▶ [Data]
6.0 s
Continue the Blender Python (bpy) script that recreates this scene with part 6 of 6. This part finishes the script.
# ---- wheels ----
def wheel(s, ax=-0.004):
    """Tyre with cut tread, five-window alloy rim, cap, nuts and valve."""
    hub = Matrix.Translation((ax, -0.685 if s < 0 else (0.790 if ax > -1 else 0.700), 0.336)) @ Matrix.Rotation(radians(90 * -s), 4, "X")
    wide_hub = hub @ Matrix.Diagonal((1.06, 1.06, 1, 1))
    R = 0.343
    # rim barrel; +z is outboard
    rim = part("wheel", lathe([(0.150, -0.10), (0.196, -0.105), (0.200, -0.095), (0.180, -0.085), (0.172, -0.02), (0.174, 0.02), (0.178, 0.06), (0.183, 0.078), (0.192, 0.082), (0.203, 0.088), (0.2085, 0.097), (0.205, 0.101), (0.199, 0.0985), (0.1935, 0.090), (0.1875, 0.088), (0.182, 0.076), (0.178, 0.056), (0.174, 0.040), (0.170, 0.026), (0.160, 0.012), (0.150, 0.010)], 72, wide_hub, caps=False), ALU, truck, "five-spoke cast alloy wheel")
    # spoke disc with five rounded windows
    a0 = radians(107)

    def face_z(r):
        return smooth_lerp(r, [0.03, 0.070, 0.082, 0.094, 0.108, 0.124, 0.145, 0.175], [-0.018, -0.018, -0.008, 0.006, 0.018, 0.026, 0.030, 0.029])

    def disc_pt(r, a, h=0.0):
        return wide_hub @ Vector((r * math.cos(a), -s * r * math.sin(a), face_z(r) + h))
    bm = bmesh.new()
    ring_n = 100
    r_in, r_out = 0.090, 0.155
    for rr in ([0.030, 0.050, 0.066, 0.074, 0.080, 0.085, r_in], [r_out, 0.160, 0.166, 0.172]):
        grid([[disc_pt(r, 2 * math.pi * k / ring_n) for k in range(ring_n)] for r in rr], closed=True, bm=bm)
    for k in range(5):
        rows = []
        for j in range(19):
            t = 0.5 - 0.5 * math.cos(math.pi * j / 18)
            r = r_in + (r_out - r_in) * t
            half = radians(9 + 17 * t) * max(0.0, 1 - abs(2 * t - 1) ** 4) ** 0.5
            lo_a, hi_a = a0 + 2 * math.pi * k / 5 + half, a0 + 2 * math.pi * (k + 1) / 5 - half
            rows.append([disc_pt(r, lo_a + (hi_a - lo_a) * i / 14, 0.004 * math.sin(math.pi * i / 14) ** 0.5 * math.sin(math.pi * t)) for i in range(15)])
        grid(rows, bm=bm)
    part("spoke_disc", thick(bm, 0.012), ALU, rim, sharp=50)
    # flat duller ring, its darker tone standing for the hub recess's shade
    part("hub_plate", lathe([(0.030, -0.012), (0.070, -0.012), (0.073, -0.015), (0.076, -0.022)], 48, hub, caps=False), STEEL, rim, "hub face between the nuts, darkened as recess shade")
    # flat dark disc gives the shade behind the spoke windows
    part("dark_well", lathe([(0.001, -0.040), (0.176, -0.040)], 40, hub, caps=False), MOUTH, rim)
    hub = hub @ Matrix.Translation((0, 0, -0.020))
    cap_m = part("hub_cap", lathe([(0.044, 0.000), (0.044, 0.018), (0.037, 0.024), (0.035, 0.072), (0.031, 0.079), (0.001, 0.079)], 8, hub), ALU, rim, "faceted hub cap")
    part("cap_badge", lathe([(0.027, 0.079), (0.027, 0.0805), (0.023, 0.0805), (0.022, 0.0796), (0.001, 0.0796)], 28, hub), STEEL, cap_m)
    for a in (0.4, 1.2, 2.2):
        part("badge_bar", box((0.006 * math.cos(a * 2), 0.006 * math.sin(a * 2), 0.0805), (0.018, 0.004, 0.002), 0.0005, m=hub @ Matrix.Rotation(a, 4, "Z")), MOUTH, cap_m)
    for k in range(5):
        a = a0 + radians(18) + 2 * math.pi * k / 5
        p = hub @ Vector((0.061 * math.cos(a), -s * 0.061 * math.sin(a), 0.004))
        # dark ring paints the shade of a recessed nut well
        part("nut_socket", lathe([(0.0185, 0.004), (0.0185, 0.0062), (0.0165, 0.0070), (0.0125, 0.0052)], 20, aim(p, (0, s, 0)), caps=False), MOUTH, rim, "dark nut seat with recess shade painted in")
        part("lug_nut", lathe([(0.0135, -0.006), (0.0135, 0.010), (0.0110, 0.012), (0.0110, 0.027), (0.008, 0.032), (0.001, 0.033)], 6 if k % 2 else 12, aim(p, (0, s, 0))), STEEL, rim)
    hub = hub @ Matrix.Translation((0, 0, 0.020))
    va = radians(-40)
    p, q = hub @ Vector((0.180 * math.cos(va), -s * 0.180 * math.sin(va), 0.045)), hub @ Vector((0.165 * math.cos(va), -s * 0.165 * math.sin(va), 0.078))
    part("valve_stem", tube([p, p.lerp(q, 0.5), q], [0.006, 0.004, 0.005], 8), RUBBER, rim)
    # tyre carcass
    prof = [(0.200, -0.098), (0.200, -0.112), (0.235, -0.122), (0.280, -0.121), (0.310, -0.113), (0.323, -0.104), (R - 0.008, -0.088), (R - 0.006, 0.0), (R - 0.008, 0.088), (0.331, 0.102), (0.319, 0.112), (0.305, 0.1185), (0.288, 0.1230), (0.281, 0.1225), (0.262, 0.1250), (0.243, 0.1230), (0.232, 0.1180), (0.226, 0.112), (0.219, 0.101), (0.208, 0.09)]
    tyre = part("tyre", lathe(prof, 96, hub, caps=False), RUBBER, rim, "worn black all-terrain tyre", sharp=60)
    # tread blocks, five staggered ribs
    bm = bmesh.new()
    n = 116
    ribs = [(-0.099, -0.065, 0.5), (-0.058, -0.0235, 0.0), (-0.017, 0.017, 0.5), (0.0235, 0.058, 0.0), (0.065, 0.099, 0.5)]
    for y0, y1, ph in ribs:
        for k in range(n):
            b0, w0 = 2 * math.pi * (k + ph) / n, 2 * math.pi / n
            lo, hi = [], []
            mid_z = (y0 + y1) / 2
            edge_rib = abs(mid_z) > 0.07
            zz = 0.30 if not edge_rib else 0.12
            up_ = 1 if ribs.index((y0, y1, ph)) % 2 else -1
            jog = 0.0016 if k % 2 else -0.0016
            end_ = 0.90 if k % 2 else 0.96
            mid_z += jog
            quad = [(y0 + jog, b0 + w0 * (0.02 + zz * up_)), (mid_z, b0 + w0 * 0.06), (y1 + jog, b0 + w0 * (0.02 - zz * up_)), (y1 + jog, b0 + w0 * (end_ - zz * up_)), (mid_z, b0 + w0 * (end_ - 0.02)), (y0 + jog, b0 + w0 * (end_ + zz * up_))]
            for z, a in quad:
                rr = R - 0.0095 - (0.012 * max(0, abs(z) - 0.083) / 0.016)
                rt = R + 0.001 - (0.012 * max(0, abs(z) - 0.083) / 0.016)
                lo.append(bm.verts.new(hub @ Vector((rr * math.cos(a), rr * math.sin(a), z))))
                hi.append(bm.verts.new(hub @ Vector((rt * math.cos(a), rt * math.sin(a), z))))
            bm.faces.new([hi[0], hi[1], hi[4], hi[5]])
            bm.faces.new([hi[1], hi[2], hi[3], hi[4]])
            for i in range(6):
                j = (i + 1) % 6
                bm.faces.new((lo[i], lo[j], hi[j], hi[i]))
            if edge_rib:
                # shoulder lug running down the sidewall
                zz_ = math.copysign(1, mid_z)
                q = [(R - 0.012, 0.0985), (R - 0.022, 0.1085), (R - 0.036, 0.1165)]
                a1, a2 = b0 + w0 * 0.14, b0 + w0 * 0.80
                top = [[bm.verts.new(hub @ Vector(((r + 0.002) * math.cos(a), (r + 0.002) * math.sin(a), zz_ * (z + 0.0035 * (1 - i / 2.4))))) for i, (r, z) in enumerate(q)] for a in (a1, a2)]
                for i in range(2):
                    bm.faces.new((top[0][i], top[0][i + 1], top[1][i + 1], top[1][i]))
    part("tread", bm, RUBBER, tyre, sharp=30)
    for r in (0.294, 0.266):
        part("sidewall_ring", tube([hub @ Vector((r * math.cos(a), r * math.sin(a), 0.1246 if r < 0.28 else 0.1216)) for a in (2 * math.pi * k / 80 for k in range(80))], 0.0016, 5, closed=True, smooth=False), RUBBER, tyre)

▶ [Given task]
Your answer should be exactly the lines of the data above, from the first through the line containing "a0 = radians(107)".

▶ [The output]
6.0 s
Continue the Blender Python (bpy) script that recreates this scene with part 6 of 6. This part finishes the script.
# ---- wheels ----
def wheel(s, ax=-0.004):
    """Tyre with cut tread, five-window alloy rim, cap, nuts and valve."""
    hub = Matrix.Translation((ax, -0.685 if s < 0 else (0.790 if ax > -1 else 0.700), 0.336)) @ Matrix.Rotation(radians(90 * -s), 4, "X")
    wide_hub = hub @ Matrix.Diagonal((1.06, 1.06, 1, 1))
    R = 0.343
    # rim barrel; +z is outboard
    rim = part("wheel", lathe([(0.150, -0.10), (0.196, -0.105), (0.200, -0.095), (0.180, -0.085), (0.172, -0.02), (0.174, 0.02), (0.178, 0.06), (0.183, 0.078), (0.192, 0.082), (0.203, 0.088), (0.2085, 0.097), (0.205, 0.101), (0.199, 0.0985), (0.1935, 0.090), (0.1875, 0.088), (0.182, 0.076), (0.178, 0.056), (0.174, 0.040), (0.170, 0.026), (0.160, 0.012), (0.150, 0.010)], 72, wide_hub, caps=False), ALU, truck, "five-spoke cast alloy wheel")
    # spoke disc with five rounded windows
    a0 = radians(107)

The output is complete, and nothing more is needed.